THE fact I was buying my first pair of walking shoes the day before we set off to climb Ben Nevis sums up just how well prepared I was.

"Make sure you break them in first," said the man in the shoe shop. Well, I broke them in all right, a few hours later tramping up the steep path rising 4,418ft to the highest summit in the British Isles.

Since my husband was unexpectedly laid low with a tummy bug, it was just my older brother and I taking three of my sons, aged eight, 11 and 12, along with his 12-year-old grandson, to the top.

It wasn't like a walk in the park. Although there is a fairly well-trodden path, weather conditions at the top, even in summer, can be treacherous, ranging from snow to blinding storms and thick, impenetrable cloud. And there are deaths and many casualties every year.

Before we set off, I spoke to a few people who had done the climb. Everyone had a story to tell, even the man in the shoe shop. Most said it was a long, hard slog, and for much of it they couldn't see more than a few feet in front of them.

For nine days out of ten, the Ben, as it is known locally, is shrouded in cloud. The man in the shoe shop was lucky. When he got to the peak, the sky cleared. His friend following behind had climbed it (and I am not exaggerating here) 36 times before without seeing a thing.

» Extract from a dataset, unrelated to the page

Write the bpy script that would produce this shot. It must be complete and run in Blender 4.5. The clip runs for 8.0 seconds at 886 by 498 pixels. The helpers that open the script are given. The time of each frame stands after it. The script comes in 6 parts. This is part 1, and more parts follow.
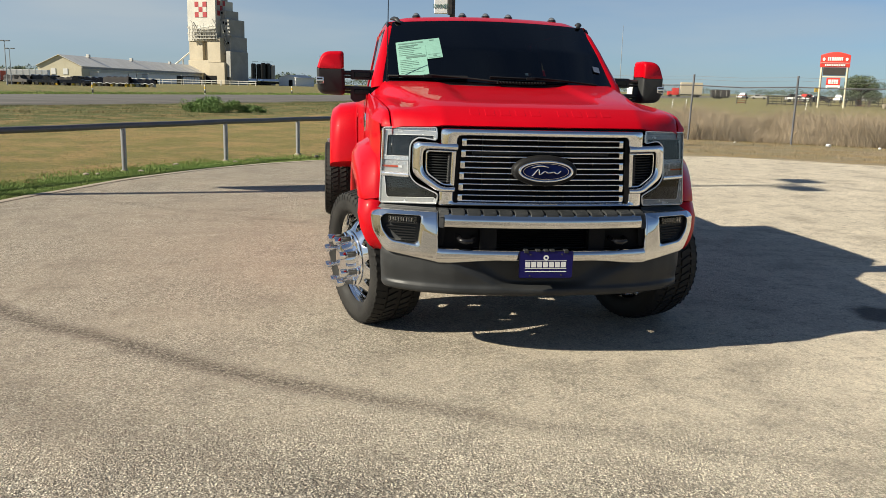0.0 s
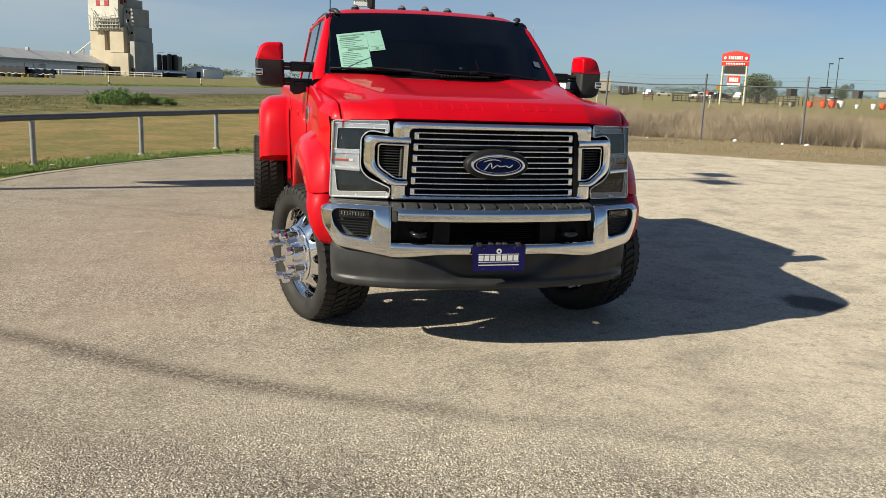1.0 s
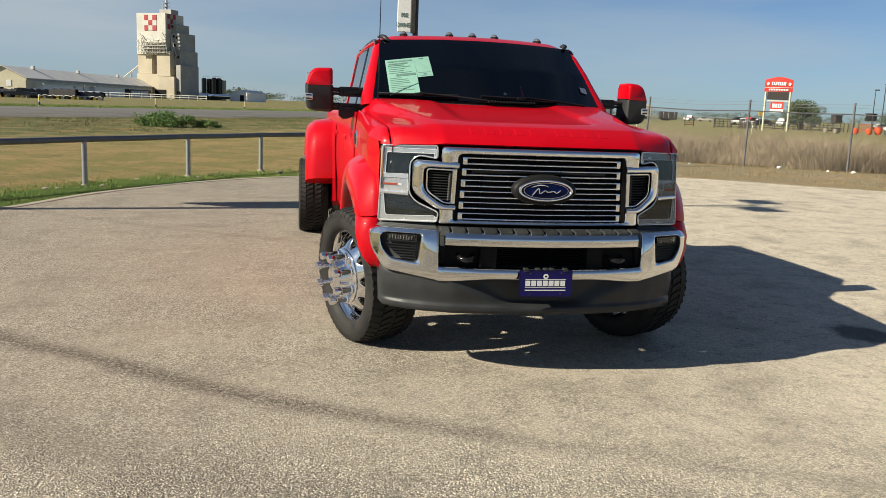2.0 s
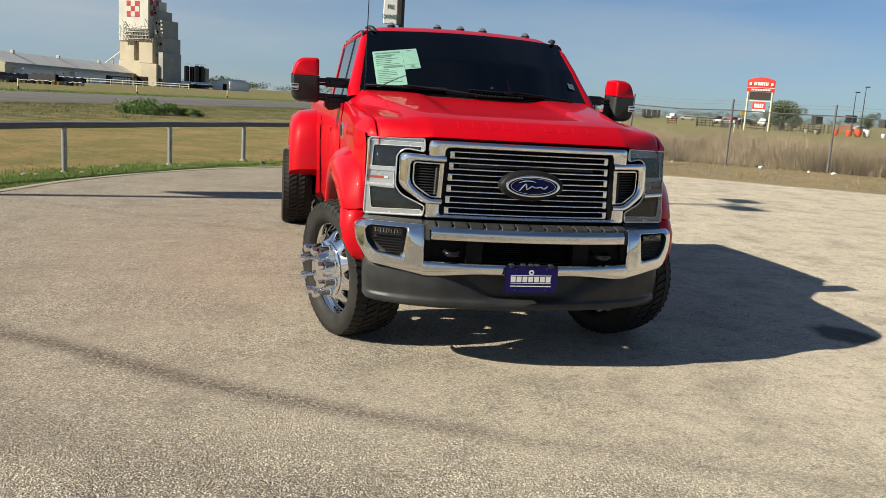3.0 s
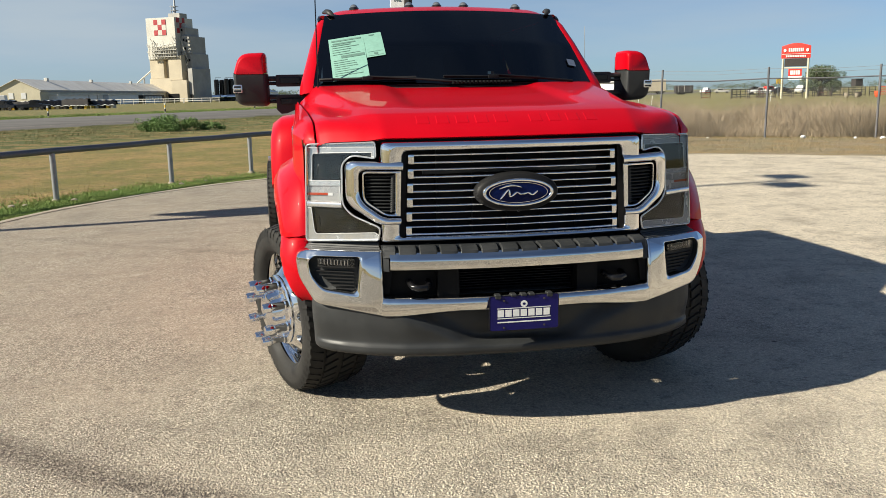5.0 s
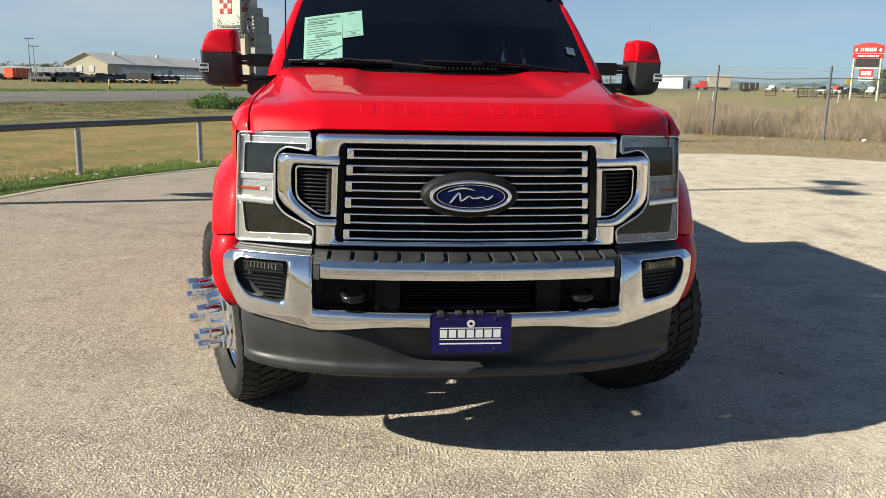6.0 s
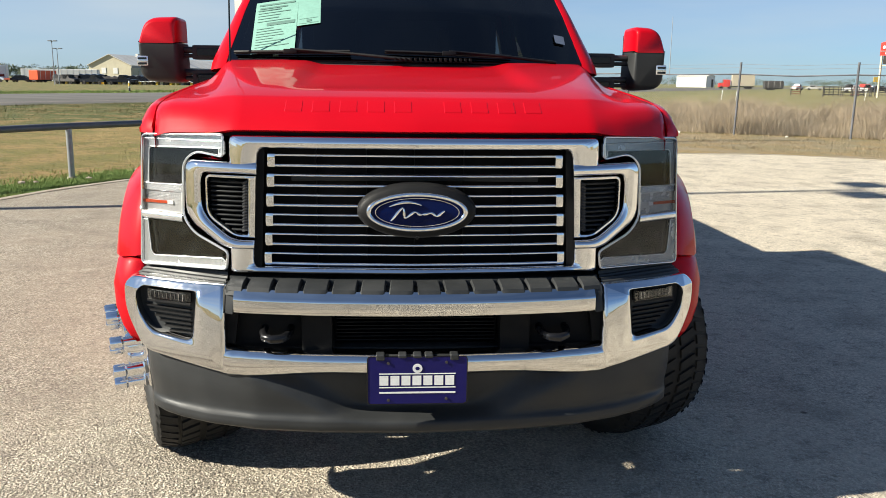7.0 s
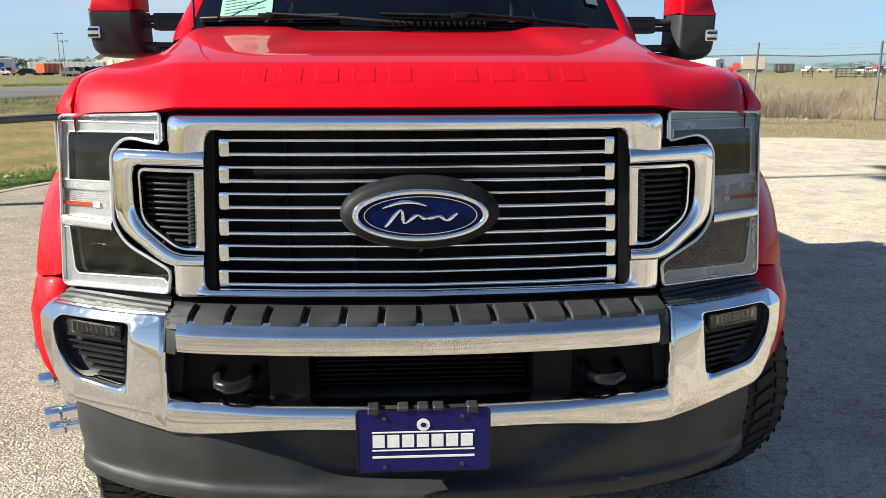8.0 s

Half an hour later, the poor man made it for the 37th time, too late, for the clouds had descended again.

Although our forecast was good, we weren't taking any chances. Equipped with compass, maps, whistles, waterproofs, layers of warm clothing, gloves, plenty of water and high energy food, we may as well have been heading off on an Arctic expedition.

But it was an exceptionally clear day. And we were soon joined by many others, including couples with young children, several people with dogs and a one-armed Glaswegian who assured us he was only sweating because he had drunk so much the night before.

Some turned back before the top. But for those of us who made it, the reward was immense. As we wandered along the plateau towards the summit, half of Scotland seemed to spread out beneath us, with the Isle of Skye clearly in view across the sea.

There was thick snow in some parts - even though this was July 31. And we could now see, just a few feet from the path we had followed, the dramatic, sheer cliffs falling sharply down to the valley below.

For a few moments, we all shared the thrill of being the highest in Britain. People were taking photographs for each other. The one-armed Glaswegian opened a celebratory bottle of whisky.

The boys - who have already scaled the highest mountains in Wales and England, Snowdon and Scafell Pike, with their dad - discovered a memorial pile, with tributes to loved ones written on stones, the theory being, I suppose, that this is the nearest place to Heaven you can get.

The twelve-year-old even found one with the same name as his grandpa, a keen hill walker himself, who died four years ago "He would be so proud of you all now," I said.

By the time I got to the bottom, a whole hour after the boys, my boots were killing me and I badly needed a drink. They were bouncing about, full of energy.

"So, what are we tackling next?" they asked.